━━ Data shown ━━

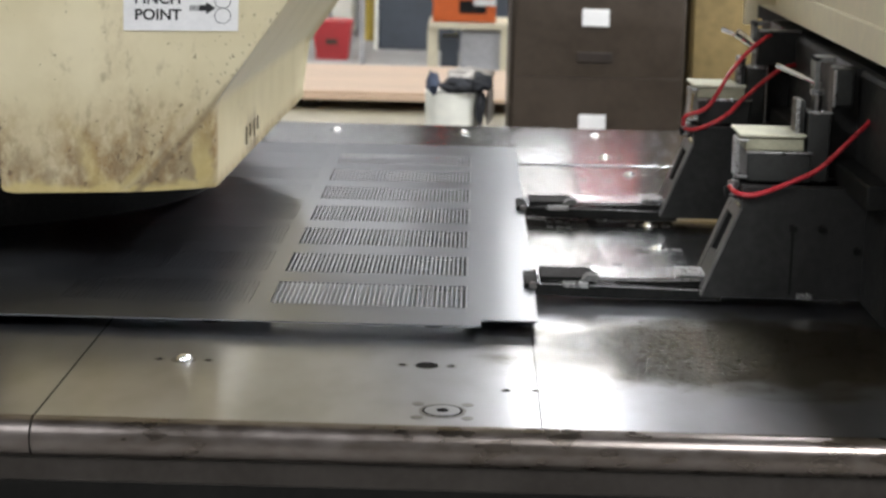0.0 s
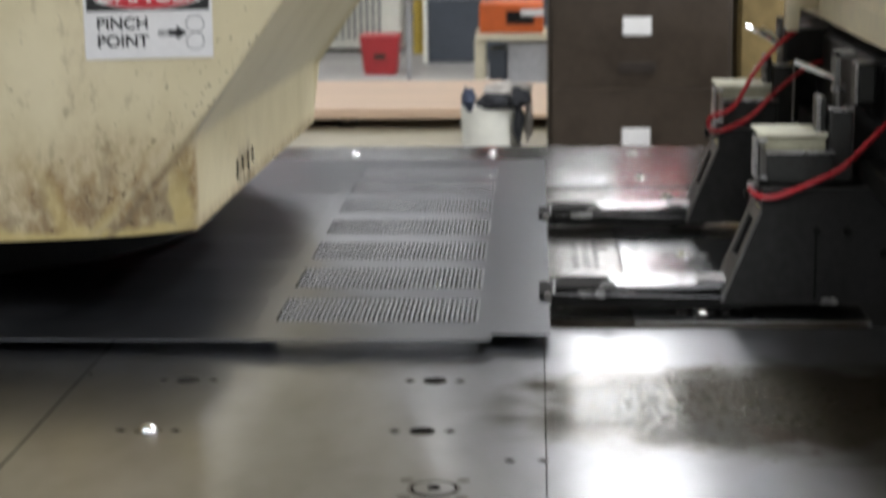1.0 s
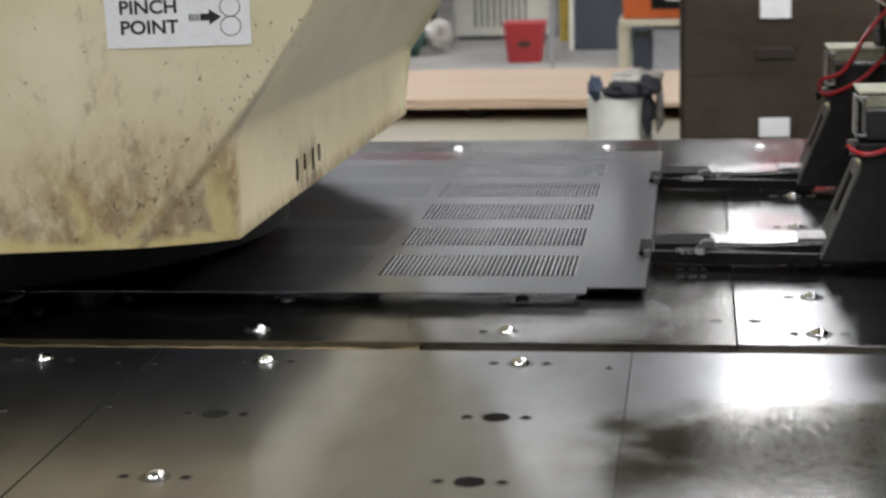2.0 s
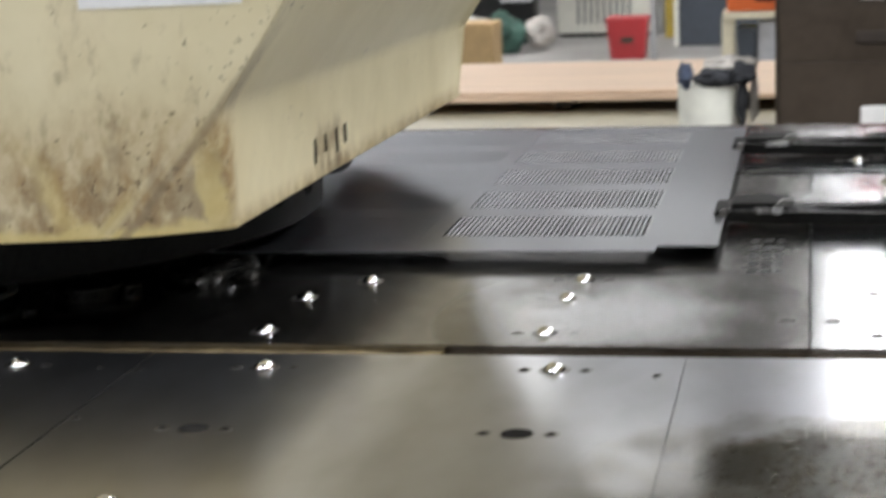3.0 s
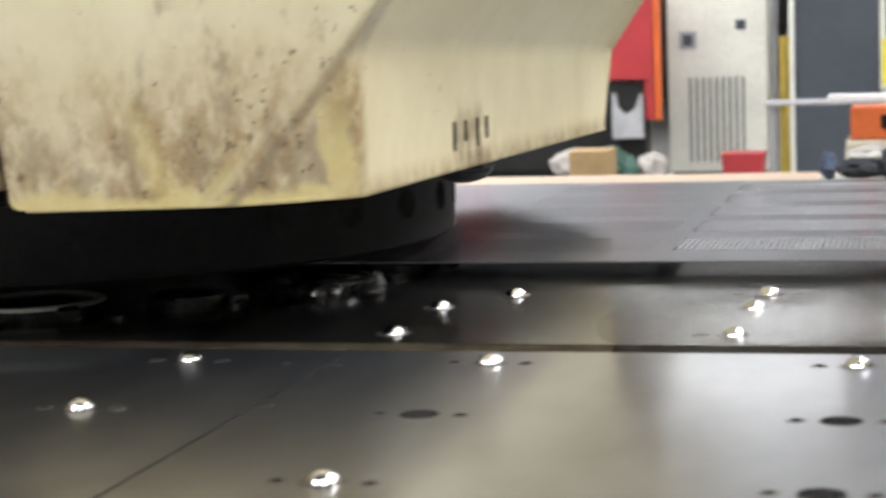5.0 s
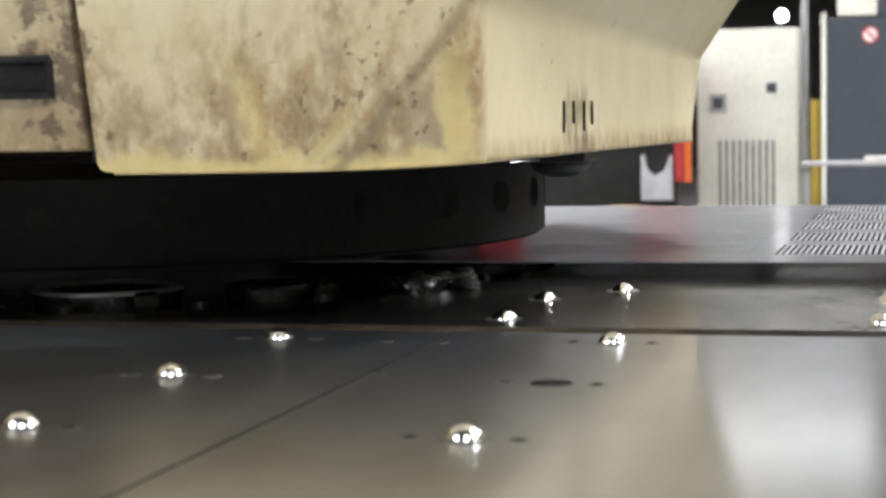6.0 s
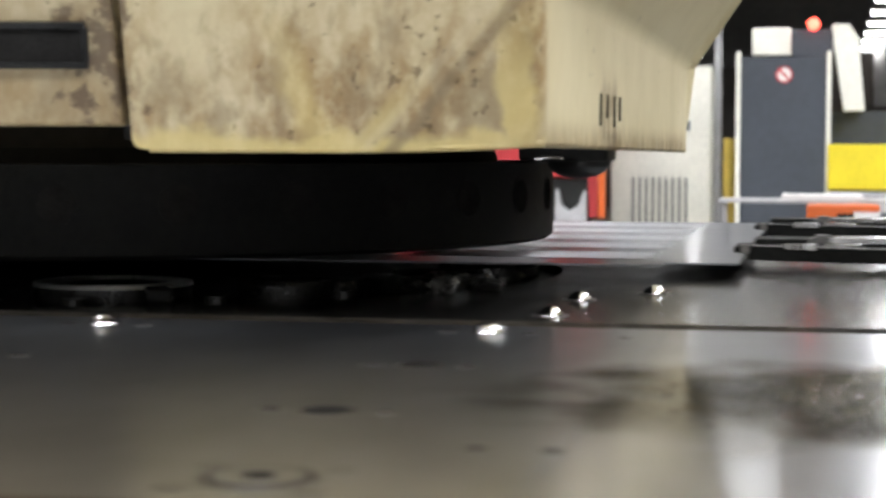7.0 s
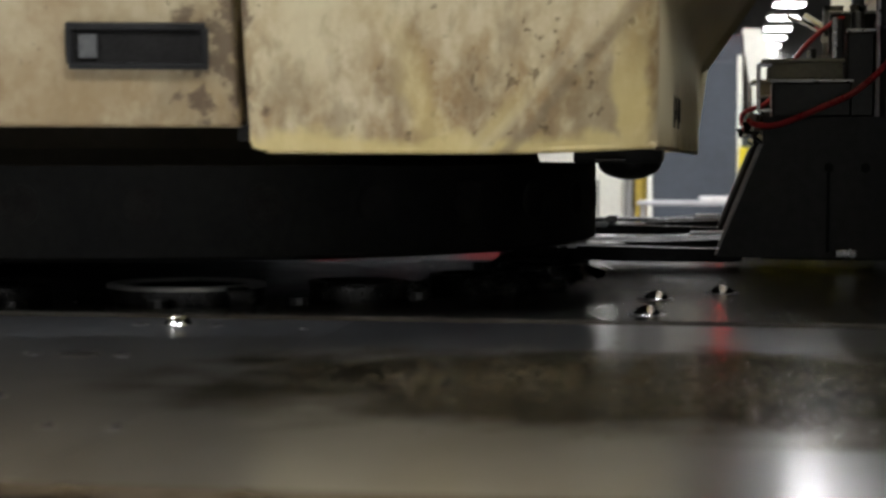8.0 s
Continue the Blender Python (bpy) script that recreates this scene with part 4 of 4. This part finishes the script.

━━━

Could you repeat all of the material exactly? Pictures should not be copied.

■ The solution
0.0 s
1.0 s
2.0 s
3.0 s
5.0 s
6.0 s
7.0 s
8.0 s
Continue the Blender Python (bpy) script that recreates this scene with part 4 of 4. This part finishes the script.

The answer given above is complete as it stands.